┌─ Dataset extract

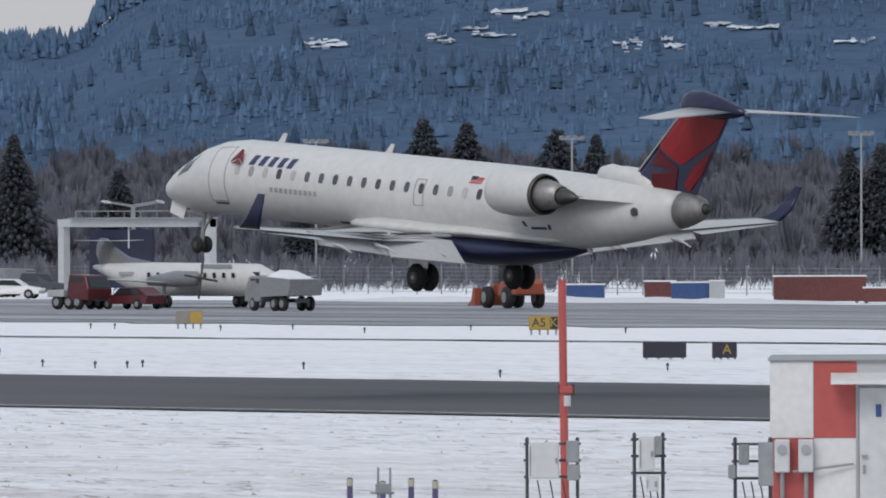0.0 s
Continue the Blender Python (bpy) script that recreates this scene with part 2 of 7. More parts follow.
def snow_field(name):
    """Thin snow over dead grass: streaks along the runway, brown where it is worn through."""
    m = bpy.data.materials.new(name)
    m.use_nodes = True
    nt = m.node_tree
    bsdf = nt.nodes["Principled BSDF"]
    bsdf.inputs["Roughness"].default_value = 0.85
    bsdf.inputs["Specular IOR Level"].default_value = 0.2
    co = nt.nodes.new("ShaderNodeTexCoord")

    def noise_of(scale, stretch, detail=8, rough=0.6):
        mp = nt.nodes.new("ShaderNodeMapping")
        mp.inputs["Scale"].default_value = stretch
        nt.links.new(co.outputs["Object"], mp.inputs["Vector"])
        n = nt.nodes.new("ShaderNodeTexNoise")
        n.inputs["Scale"].default_value = scale
        n.inputs["Detail"].default_value = detail
        n.inputs["Roughness"].default_value = rough
        nt.links.new(mp.outputs[0], n.inputs["Vector"])
        return n.outputs["Fac"]

    def mix(fac, a, b):
        mx = nt.nodes.new("ShaderNodeMixRGB")
        for i, v in ((0, fac), (1, a), (2, b)):
            if isinstance(v, tuple):
                mx.inputs[i].default_value = (*v, 1)
            else:
                nt.links.new(v, mx.inputs[i])
        return mx.outputs[0]

    def span(v, a, b, lo=0.0, hi=1.0):
        mr = nt.nodes.new("ShaderNodeMapRange")
        for i, k in ((1, a), (2, b), (3, lo), (4, hi)):
            mr.inputs[i].default_value = k
        nt.links.new(v, mr.inputs[0])
        return mr.outputs[0]

    def maths(op, a, b):
        n = nt.nodes.new("ShaderNodeMath")
        n.operation = op
        for i, v in ((0, a), (1, b)):
            if isinstance(v, float):
                n.inputs[i].default_value = v
            else:
                nt.links.new(v, n.inputs[i])
        return n.outputs[0]

    def long_noise(wide, deep, detail=4, rough=0.6):
        """Noise that is narrow across the field and long towards the runway."""
        mp = nt.nodes.new("ShaderNodeMapping")
        mp.vector_type = "TEXTURE"
        mp.inputs["Rotation"].default_value = (0, 0, radians(66))
        mp.inputs["Scale"].default_value = (wide, deep, 1)
        nt.links.new(co.outputs["Object"], mp.inputs["Vector"])
        n = nt.nodes.new("ShaderNodeTexNoise")
        n.inputs["Scale"].default_value = 1.0
        n.inputs["Detail"].default_value = detail
        n.inputs["Roughness"].default_value = rough
        nt.links.new(mp.outputs[0], n.inputs["Vector"])
        return n.outputs["Fac"]

    broad = noise_of(0.02, (0.7, 2.2, 1), 6)
    streak = noise_of(0.22, (0.35, 1, 1), 8, 0.7)
    fine = noise_of(0.55, (0.8, 1, 1), 10, 0.75)
    grain = noise_of(9, (1, 1, 1), 4)
    sep = nt.nodes.new("ShaderNodeSeparateXYZ")
    nt.links.new(co.outputs["Object"], sep.inputs[0])
    # the strip of field beside the service road is worn most
    band = maths("MULTIPLY", span(sep.outputs[1], 95, 120), span(sep.outputs[1], 235, 150))
    west = span(sep.outputs[0], -170, -260)
    worn = maths("MULTIPLY", band, west)
    thin = maths("MULTIPLY", span(broad, 0.44, 0.62), worn)
    wear = maths("MULTIPLY", span(fine, 0.36, 0.58), maths("MULTIPLY", thin, 0.95))
    snow_c = mix(span(streak, 0.3, 0.7), (0.84, 0.855, 0.88), (0.91, 0.915, 0.925))
    near = span(sep.outputs[1], 470, 235)
    lanes = noise_of(0.9, (0.012, 0.30, 1), 5, 0.6)
    dash = long_noise(0.9, 4.0)
    fleck = long_noise(0.32, 2.2, 3)
    patch = noise_of(0.055, (0.8, 1.6, 1), 5, 0.6)
    dull = maths("MULTIPLY", span(maths("MULTIPLY", streak, fine), 0.19, 0.36), maths("MULTIPLY", near, 0.26))
    c = mix(dull, snow_c, (0.44, 0.43, 0.44))
    c = mix(maths("MULTIPLY", span(lanes, 0.52, 0.68), maths("MULTIPLY", near, 0.30)), c, (0.46, 0.45, 0.455))
    c = mix(maths("MULTIPLY", span(dash, 0.48, 0.64), maths("MULTIPLY", near, 0.34)), c, (0.50, 0.49, 0.495))
    inked = maths("MULTIPLY", span(maths("ADD", maths("MULTIPLY", dash, 0.5), maths("MULTIPLY", fleck, 0.5)), 0.535, 0.61), maths("MULTIPLY", span(patch, 0.42, 0.58), near))
    c = mix(maths("MULTIPLY", inked, 0.75), c, (0.25, 0.23, 0.222))
    c = mix(wear, c, (0.26, 0.208, 0.185))
    for bc, bh, yc, yh, n in WORN:
        mp = nt.nodes.new("ShaderNodeMapping")
        mp.vector_type = "TEXTURE"
        mp.inputs["Location"].default_value = (-yc * math.tan(radians(bc)), yc, 0)
        mp.inputs["Rotation"].default_value = (0, 0, radians(bc))
        mp.inputs["Scale"].default_value = (yc / math.cos(radians(bc)) * radians(bh) * 1.3, yh / math.cos(radians(bc)) * 1.4, 1000)
        nt.links.new(co.outputs["Object"], mp.inputs["Vector"])
        ln = nt.nodes.new("ShaderNodeVectorMath")
        ln.operation = "LENGTH"
        nt.links.new(mp.outputs[0], ln.inputs[0])
        bare = maths("MULTIPLY", span(ln.outputs["Value"], 1.35, 0.45), 0.95)
        c = mix(maths("MULTIPLY", bare, span(maths("ADD", maths("MULTIPLY", fleck, 0.5), maths("MULTIPLY", dash, 0.5)), 0.42, 0.56)), c, (0.205, 0.168, 0.152))
    nt.links.new(c, bsdf.inputs["Base Color"])
    bp = nt.nodes.new("ShaderNodeBump")
    bp.inputs["Strength"].default_value = 0.5
    bp.inputs["Distance"].default_value = 0.12
    nt.links.new(maths("ADD", fine, maths("MULTIPLY", grain, 0.3)), bp.inputs["Height"])
    nt.links.new(bp.outputs[0], bsdf.inputs["Normal"])
    return m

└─

All the material shown above is to be copied exactly, with no pictures carried over.

0.0 s
Continue the Blender Python (bpy) script that recreates this scene with part 2 of 7. More parts follow.
def snow_field(name):
    """Thin snow over dead grass: streaks along the runway, brown where it is worn through."""
    m = bpy.data.materials.new(name)
    m.use_nodes = True
    nt = m.node_tree
    bsdf = nt.nodes["Principled BSDF"]
    bsdf.inputs["Roughness"].default_value = 0.85
    bsdf.inputs["Specular IOR Level"].default_value = 0.2
    co = nt.nodes.new("ShaderNodeTexCoord")

    def noise_of(scale, stretch, detail=8, rough=0.6):
        mp = nt.nodes.new("ShaderNodeMapping")
        mp.inputs["Scale"].default_value = stretch
        nt.links.new(co.outputs["Object"], mp.inputs["Vector"])
        n = nt.nodes.new("ShaderNodeTexNoise")
        n.inputs["Scale"].default_value = scale
        n.inputs["Detail"].default_value = detail
        n.inputs["Roughness"].default_value = rough
        nt.links.new(mp.outputs[0], n.inputs["Vector"])
        return n.outputs["Fac"]

    def mix(fac, a, b):
        mx = nt.nodes.new("ShaderNodeMixRGB")
        for i, v in ((0, fac), (1, a), (2, b)):
            if isinstance(v, tuple):
                mx.inputs[i].default_value = (*v, 1)
            else:
                nt.links.new(v, mx.inputs[i])
        return mx.outputs[0]

    def span(v, a, b, lo=0.0, hi=1.0):
        mr = nt.nodes.new("ShaderNodeMapRange")
        for i, k in ((1, a), (2, b), (3, lo), (4, hi)):
            mr.inputs[i].default_value = k
        nt.links.new(v, mr.inputs[0])
        return mr.outputs[0]

    def maths(op, a, b):
        n = nt.nodes.new("ShaderNodeMath")
        n.operation = op
        for i, v in ((0, a), (1, b)):
            if isinstance(v, float):
                n.inputs[i].default_value = v
            else:
                nt.links.new(v, n.inputs[i])
        return n.outputs[0]

    def long_noise(wide, deep, detail=4, rough=0.6):
        """Noise that is narrow across the field and long towards the runway."""
        mp = nt.nodes.new("ShaderNodeMapping")
        mp.vector_type = "TEXTURE"
        mp.inputs["Rotation"].default_value = (0, 0, radians(66))
        mp.inputs["Scale"].default_value = (wide, deep, 1)
        nt.links.new(co.outputs["Object"], mp.inputs["Vector"])
        n = nt.nodes.new("ShaderNodeTexNoise")
        n.inputs["Scale"].default_value = 1.0
        n.inputs["Detail"].default_value = detail
        n.inputs["Roughness"].default_value = rough
        nt.links.new(mp.outputs[0], n.inputs["Vector"])
        return n.outputs["Fac"]

    broad = noise_of(0.02, (0.7, 2.2, 1), 6)
    streak = noise_of(0.22, (0.35, 1, 1), 8, 0.7)
    fine = noise_of(0.55, (0.8, 1, 1), 10, 0.75)
    grain = noise_of(9, (1, 1, 1), 4)
    sep = nt.nodes.new("ShaderNodeSeparateXYZ")
    nt.links.new(co.outputs["Object"], sep.inputs[0])
    # the strip of field beside the service road is worn most
    band = maths("MULTIPLY", span(sep.outputs[1], 95, 120), span(sep.outputs[1], 235, 150))
    west = span(sep.outputs[0], -170, -260)
    worn = maths("MULTIPLY", band, west)
    thin = maths("MULTIPLY", span(broad, 0.44, 0.62), worn)
    wear = maths("MULTIPLY", span(fine, 0.36, 0.58), maths("MULTIPLY", thin, 0.95))
    snow_c = mix(span(streak, 0.3, 0.7), (0.84, 0.855, 0.88), (0.91, 0.915, 0.925))
    near = span(sep.outputs[1], 470, 235)
    lanes = noise_of(0.9, (0.012, 0.30, 1), 5, 0.6)
    dash = long_noise(0.9, 4.0)
    fleck = long_noise(0.32, 2.2, 3)
    patch = noise_of(0.055, (0.8, 1.6, 1), 5, 0.6)
    dull = maths("MULTIPLY", span(maths("MULTIPLY", streak, fine), 0.19, 0.36), maths("MULTIPLY", near, 0.26))
    c = mix(dull, snow_c, (0.44, 0.43, 0.44))
    c = mix(maths("MULTIPLY", span(lanes, 0.52, 0.68), maths("MULTIPLY", near, 0.30)), c, (0.46, 0.45, 0.455))
    c = mix(maths("MULTIPLY", span(dash, 0.48, 0.64), maths("MULTIPLY", near, 0.34)), c, (0.50, 0.49, 0.495))
    inked = maths("MULTIPLY", span(maths("ADD", maths("MULTIPLY", dash, 0.5), maths("MULTIPLY", fleck, 0.5)), 0.535, 0.61), maths("MULTIPLY", span(patch, 0.42, 0.58), near))
    c = mix(maths("MULTIPLY", inked, 0.75), c, (0.25, 0.23, 0.222))
    c = mix(wear, c, (0.26, 0.208, 0.185))
    for bc, bh, yc, yh, n in WORN:
        mp = nt.nodes.new("ShaderNodeMapping")
        mp.vector_type = "TEXTURE"
        mp.inputs["Location"].default_value = (-yc * math.tan(radians(bc)), yc, 0)
        mp.inputs["Rotation"].default_value = (0, 0, radians(bc))
        mp.inputs["Scale"].default_value = (yc / math.cos(radians(bc)) * radians(bh) * 1.3, yh / math.cos(radians(bc)) * 1.4, 1000)
        nt.links.new(co.outputs["Object"], mp.inputs["Vector"])
        ln = nt.nodes.new("ShaderNodeVectorMath")
        ln.operation = "LENGTH"
        nt.links.new(mp.outputs[0], ln.inputs[0])
        bare = maths("MULTIPLY", span(ln.outputs["Value"], 1.35, 0.45), 0.95)
        c = mix(maths("MULTIPLY", bare, span(maths("ADD", maths("MULTIPLY", fleck, 0.5), maths("MULTIPLY", dash, 0.5)), 0.42, 0.56)), c, (0.205, 0.168, 0.152))
    nt.links.new(c, bsdf.inputs["Base Color"])
    bp = nt.nodes.new("ShaderNodeBump")
    bp.inputs["Strength"].default_value = 0.5
    bp.inputs["Distance"].default_value = 0.12
    nt.links.new(maths("ADD", fine, maths("MULTIPLY", grain, 0.3)), bp.inputs["Height"])
    nt.links.new(bp.outputs[0], bsdf.inputs["Normal"])
    return m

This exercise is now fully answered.